Why is protecting workers a good idea, again?

Reader's Digest collected a bunch of anecdotes from HR specialists about what it takes get hired, or fired.  A couple of gems: 
“A lot of managers don’t want to hire people with young kids, and they use all sorts of tricks to find that out, illegally. One woman kept a picture of two really cute children on her desk even though she didn’t have children [hoping job candidates would ask about them]. Another guy used to walk people out to their car to see whether they had car seats.” –Cynthia Shapiro, former human resources executive and author of Corporate Confidential: 50 Secrets Your Company Doesn’t Want You to Know
“Is it harder to get the job if you’re fat? Absolutely. Like George Clooney’s character said in Up in the Air, ‘I stereotype. It’s faster.’” –Suzanne Lucas, a former HR executive and the Evil HR Lady on bnet.com
“Yes, we do look at your credit as part of our background check. And if you’ve got a bankruptcy or if your credit score is below 650, you’ll have a hard time getting a job. [But] background checks are expensive.

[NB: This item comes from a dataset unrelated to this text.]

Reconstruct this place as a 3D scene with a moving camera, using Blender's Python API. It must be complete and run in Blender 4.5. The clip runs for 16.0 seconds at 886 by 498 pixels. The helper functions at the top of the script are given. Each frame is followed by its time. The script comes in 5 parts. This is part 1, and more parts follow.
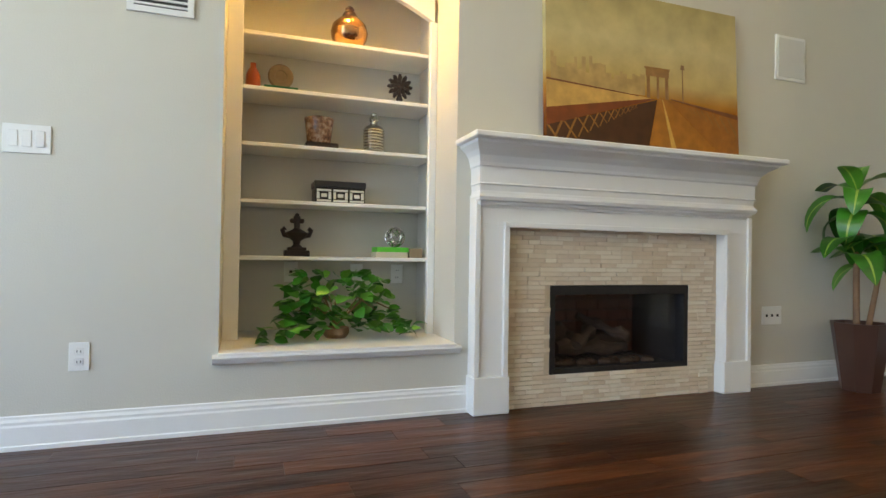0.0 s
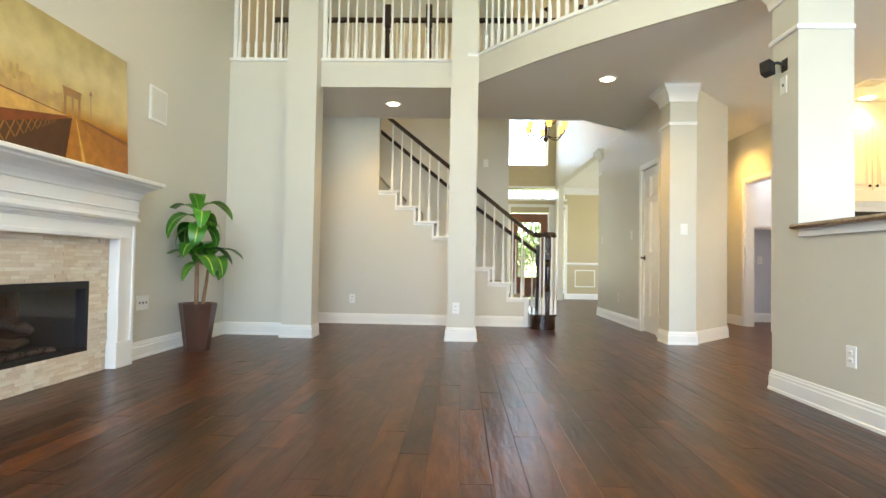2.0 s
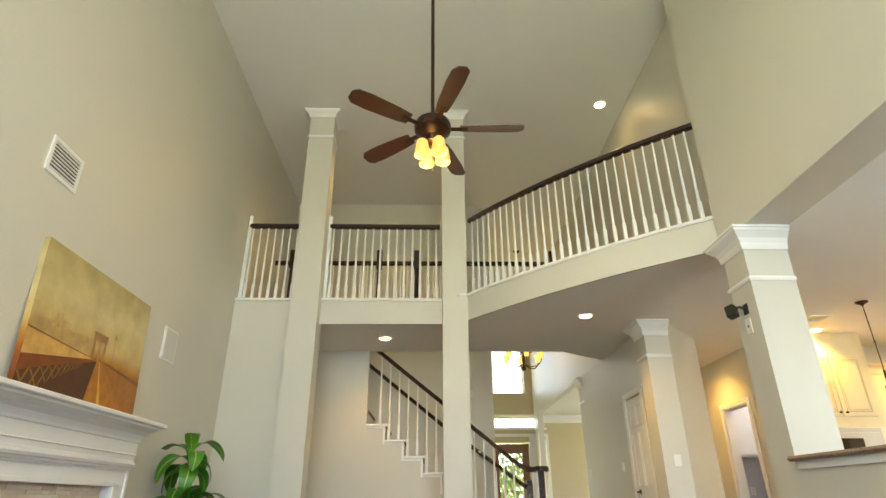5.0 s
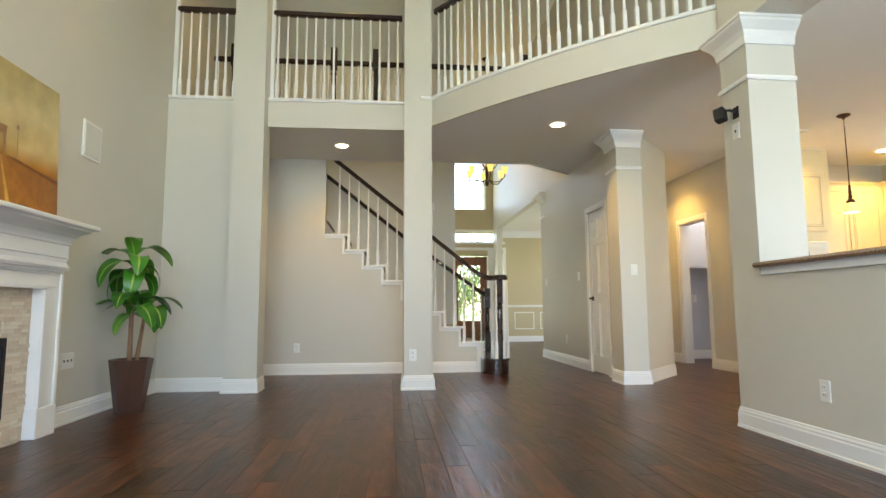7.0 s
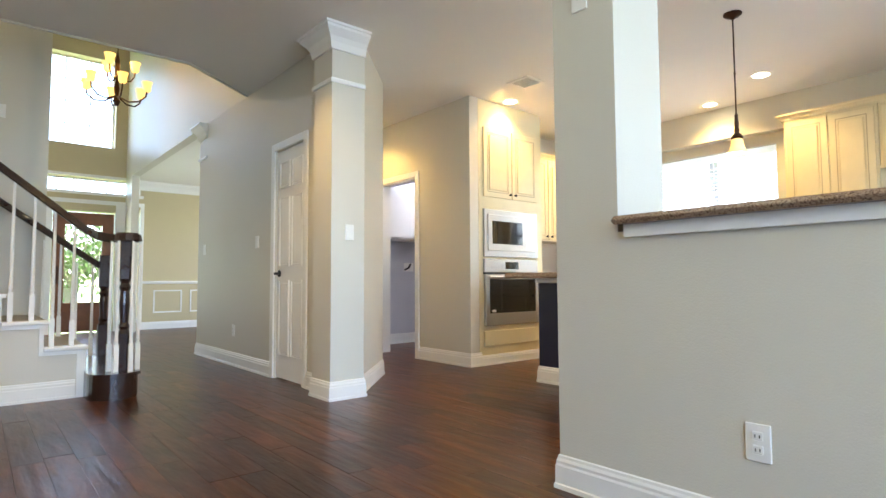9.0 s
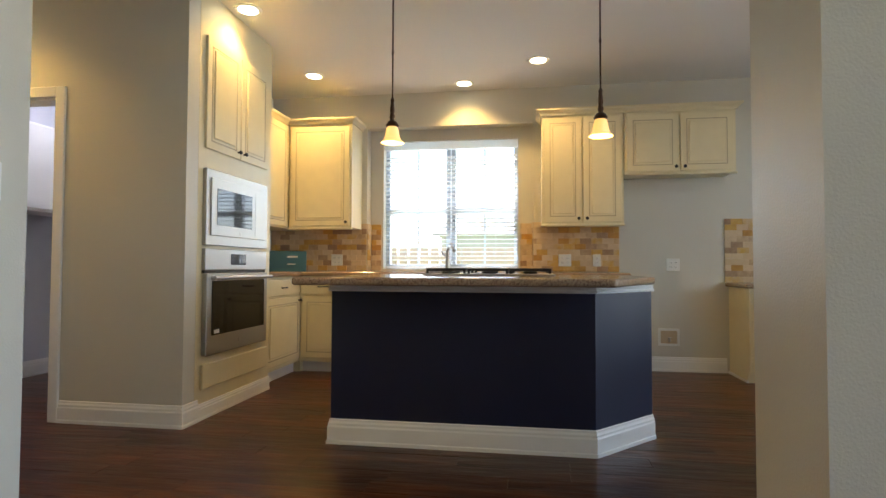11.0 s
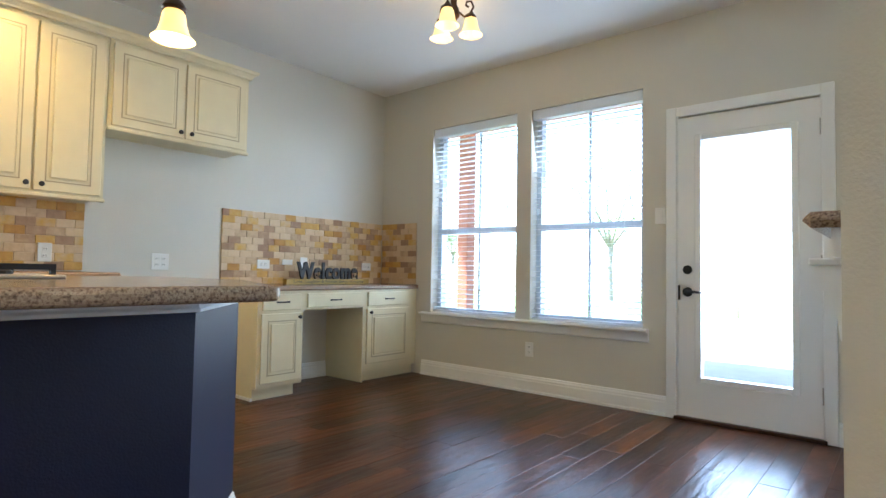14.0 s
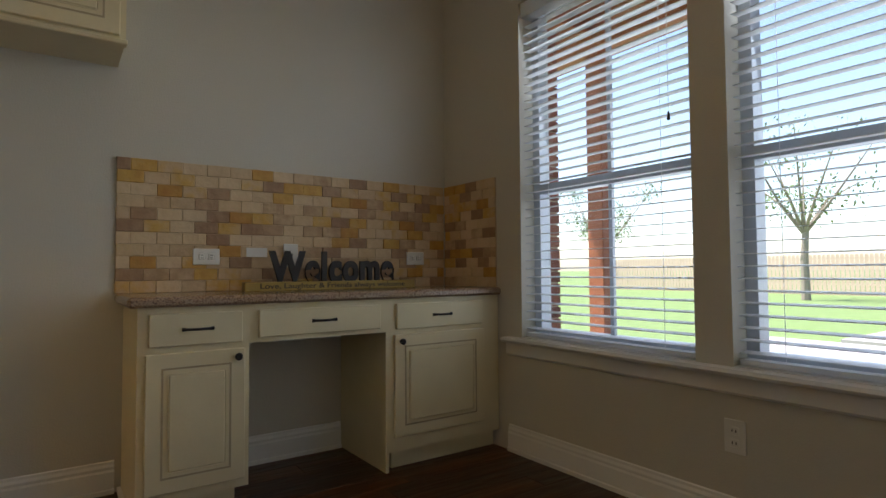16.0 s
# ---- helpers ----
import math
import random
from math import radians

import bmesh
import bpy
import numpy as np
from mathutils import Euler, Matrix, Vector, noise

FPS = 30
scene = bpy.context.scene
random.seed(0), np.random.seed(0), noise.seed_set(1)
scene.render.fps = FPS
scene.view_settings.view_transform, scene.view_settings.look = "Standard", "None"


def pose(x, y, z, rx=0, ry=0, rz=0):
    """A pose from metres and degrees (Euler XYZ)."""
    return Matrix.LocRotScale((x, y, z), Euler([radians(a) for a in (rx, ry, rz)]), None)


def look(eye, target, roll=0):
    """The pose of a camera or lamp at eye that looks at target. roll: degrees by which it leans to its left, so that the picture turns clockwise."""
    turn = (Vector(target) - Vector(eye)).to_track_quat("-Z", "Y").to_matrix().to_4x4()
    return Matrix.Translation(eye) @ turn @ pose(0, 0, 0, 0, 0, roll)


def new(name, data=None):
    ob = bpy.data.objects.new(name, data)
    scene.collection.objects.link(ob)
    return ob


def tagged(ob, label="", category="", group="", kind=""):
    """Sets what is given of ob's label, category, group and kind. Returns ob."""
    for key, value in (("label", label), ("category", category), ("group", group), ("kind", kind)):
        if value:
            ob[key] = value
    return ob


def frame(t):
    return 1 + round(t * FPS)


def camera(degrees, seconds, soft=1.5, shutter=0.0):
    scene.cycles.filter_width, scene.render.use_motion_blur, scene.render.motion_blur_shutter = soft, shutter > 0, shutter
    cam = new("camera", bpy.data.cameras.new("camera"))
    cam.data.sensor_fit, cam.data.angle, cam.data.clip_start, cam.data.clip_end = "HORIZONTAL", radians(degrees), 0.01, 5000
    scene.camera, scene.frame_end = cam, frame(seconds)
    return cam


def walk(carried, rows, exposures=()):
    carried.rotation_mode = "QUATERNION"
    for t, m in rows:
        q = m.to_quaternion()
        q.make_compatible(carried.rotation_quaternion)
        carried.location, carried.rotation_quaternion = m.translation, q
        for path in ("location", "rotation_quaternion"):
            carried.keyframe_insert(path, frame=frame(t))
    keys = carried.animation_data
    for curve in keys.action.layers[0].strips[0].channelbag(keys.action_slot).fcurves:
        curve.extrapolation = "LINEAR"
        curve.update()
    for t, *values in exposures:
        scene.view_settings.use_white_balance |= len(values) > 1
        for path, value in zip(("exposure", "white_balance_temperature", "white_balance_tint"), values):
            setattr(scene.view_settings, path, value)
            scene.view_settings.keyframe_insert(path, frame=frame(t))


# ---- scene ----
cam = camera(77.0, 16.0)
PATH = [
    (0, (0.846, 0.494, 0.803), (1.517, 2.377, 0.823), 0.9),
    (0.5, (0.465, 0.478, 0.803), (1.692, 2.057, 0.831), 1.1),
    (1, (0.100, 0.484, 0.803), (1.777, 1.573, 0.848), 1.4),
    (1.5, (-0.215, 0.505, 0.803), (1.708, 1.052, 0.844), 1.4),
    (2, (-0.447, 0.551, 0.803), (1.551, 0.617, 0.858), 1.0),
    (2.5, (-0.613, 0.625, 0.803), (1.386, 0.582, 0.845), 0.9),
    (3, (-0.689, 0.709, 0.812), (1.309, 0.682, 0.875), 0.5),
    (3.5, (-0.715, 0.780, 0.839), (1.271, 0.755, 1.066), 0.2),
    (4, (-0.724, 0.821, 0.849), (1.161, 0.775, 1.516), -0.3),
    (4.2, (-0.728, 0.830, 0.849), (1.085, 0.780, 1.693), -0.4),
    (6.3, (-0.719, 0.865, 0.803), (1.209, 0.801, 1.329), -0.1),
    (6.5, (-0.644, 0.860, 0.803), (1.312, 0.771, 1.208), -0.2),
    (7, (-0.285, 0.836, 0.803), (1.694, 0.646, 1.018), -0.3),
    (7.5, (0.206, 0.787, 0.803), (2.113, 0.206, 0.964), -0.1),
    (8, (0.769, 0.684, 0.819), (2.571, -0.171, 0.968), -0.1),
    (8.5, (1.342, 0.522, 0.833), (2.981, -0.616, 0.967), -0.3),
    (8.7, (1.570, 0.444, 0.836), (3.167, -0.752, 0.963), -0.3),
    (10.8, (3.783, -0.342, 0.966), (4.273, -2.280, 1.040), 0.0),
    (11, (3.952, -0.402, 0.968), (4.261, -2.377, 1.034), 0.2),
    (11.5, (4.317, -0.556, 0.967), (4.273, -2.555, 1.029), 0.6),
    (12, (4.609, -0.731, 0.963), (4.181, -2.684, 1.024), 0.8),
    (12.5, (4.781, -0.923, 0.964), (4.076, -2.794, 1.028), 0.9),
    (13, (4.824, -1.134, 0.965), (3.749, -2.819, 1.044), 1.0),
    (13.5, (4.685, -1.464, 0.960), (3.334, -2.937, 1.039), 0.8),
    (14, (4.388, -1.828, 0.958), (2.852, -3.106, 1.042), 1.0),
    (14.5, (3.913, -2.204, 0.947), (2.272, -3.345, 1.029), 0.9),
    (15, (3.374, -2.554, 0.936), (1.704, -3.651, 1.021), 0.8),
    (15.5, (2.872, -2.865, 0.932), (1.334, -4.141, 1.016), 0.5),
    (16, (2.381, -3.166, 0.926), (1.235, -4.803, 1.005), -0.4),
]
EXPOSURES = [(0.0, 2.6, 7000, 11), (1.2, 3.45, 6900, 10), (1.7, 3.4, 6900, 9), (2.5, 3.1, 7300, 9), (4.0, 2.9, 7800, 9), (7.0, 2.9, 6900, 10), (8.5, 3.2, 6100, 11), (11.0, 2.2, 6200, 11), (12.0, 1.95, 6000, 11), (12.5, 2.4, 5600, 9), (13.0, 2.8, 5500, 9), (13.5, 3.1, 5500, 8), (14.2, 2.95, 5400, 8), (14.5, 2.7, 5500, 8), (15.0, 2.3, 5800, 8), (15.5, 1.85, 6100, 9), (16.0, 1.3, 6500, 13)]
walk(cam, [(t, look(eye, target, roll)) for t, eye, target, roll in PATH], EXPOSURES)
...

Sometimes we bluff, get you to fill out the form, and don’t even run it.” –Cynthia Shapiro
The printed version has more:
"Once your unemployed more than six months, you're considered pretty much unemployable.  We assume that other people have already passed you over, so we don't want anything to do with you." Cynthia Shapiro
"If you're in your 50s or 60s, don't put the year you graduated on your resume." - Rick DeMatteo
"If there was someone we no longer wanted at the company, we'd give him all the worst assignments on impossible deadlines, set him up to fail, and document that.  After  few months, we could safely terminate him." - HR professional in New York City 
It should go without saying that practices such as the ones admitted to by HR professionals are discriminatory or otherwise unfair to the worker.  The bit about checking credit is particularly frustrating for me, as I find the entire concept of using a credit score to determine employment as extremely problematic.  If one has a low credit score, they either have bad or no credit, both of which require a decent income to overcome.  Decent incomes are impossible to earn without a job.  It's like prohibiting people with drug convictions from accessing financial aid.  Not to sound trite, but the system is obviously built to keep working class people down.  

Yay, unions.  Let's keep them around, and fight to protect people who get fired because they tried to organize to protect their rights.  Because, obviously, we need it.